Mexico is a key pillar of the U.S. empire, and the imperialists react like a desperate, wounded beast to the people's just struggle which cries out for freedom, land and dignity. In the wake of the uprising in Chiapas in 1994, U.S. arms sales to Mexico increased from $16 million to $54 million. They have sent military advisors to Mexico and brought Mexican officials here to this country to train them in counterinsurgency and torture.
The Mexican government preaches dialogue and says that "violence is not the answer," while the army and PRI paramilitary groups terrorize the people every day and unleash bloody attacks against them. The most recent example is the brutal massacre of 45 Tzotzil peasants in the town of Acteal on December 22. Why is it that those whose hands are covered with the blood of the people always insist that violence is not the answer?

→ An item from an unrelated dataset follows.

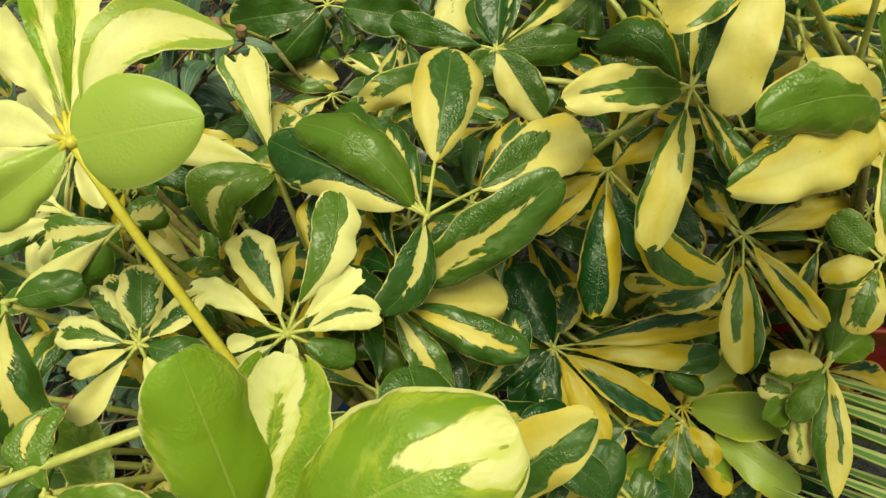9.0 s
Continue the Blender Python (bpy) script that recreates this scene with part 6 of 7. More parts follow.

According to the logic of the oppressor, it is fine for them to burn down entire villages, but the people are not even permitted to light a candle. Our logic is just the opposite: It's right to rebel!
It is illusory to try to reform the system or hope that the government will become more humane. Just look at the experience of the San Andrés Larrainzar agreements between the EZLN and the Mexican Government. Not only has the government not respected the accords, it has violated them shamelessly and systematically at every turn. For example, the recent violent attacks on pro-EZLN communities by the army and the deportation of their foreign supporters.
There is much to learn from Mao Tsetung who led the Communist Party of China in developing this kind of revolution and in going on to build a whole new society. The New Democratic Revolution mobilizes the peasants under the leadership of the proletariat and its Communist Party as the main force to liberate a country dominated by imperialism.
The New Democratic Revolution confiscates the property of the imperialists, the big capitalists and landlords. It carries out the slogan of "land to the tiller". Semi-feudalism is destroyed by distributing the land to the peasants who work it, and this in turn lays the basis for the voluntary collectivization of agriculture. The revolution cancels the huge foreign debt, appropriates the banks and large corporations and puts them in the hands of the people. The new people's state reorganizes the economy to serve the needs of the people instead of the profits of a handful of bloodsuckers. The New Democratic Revolution is not just a dream, it is being fought for right now in a number of countries--Peru, Nepal, and the Philippines.
Throughout history the Mexican people have risen up to fight the oppressors again and again. Cinco de Mayo commemorates the victory of the Battle of Puebla against the French invaders in 1862. Today the cry of the Mexican people for liberation is being heard anew, especially in the campo, and the people are once again beginning to rise up, demanding to be free of domination and exploitation.
One of the worst nightmares of the Yankee imperialists is a revolutionary storm in Mexico. The militarization of the border and the war on immigrants are part of their agenda for stamping out the flames of rebellion and revolution. The oppressed of Mexico and the U.S. have a common cause. Our lives and our struggles are completely interconnected. We are brothers and sisters.
Let revolutionary struggle transform Mexico into a dagger aimed at the heart of the Yankee empire!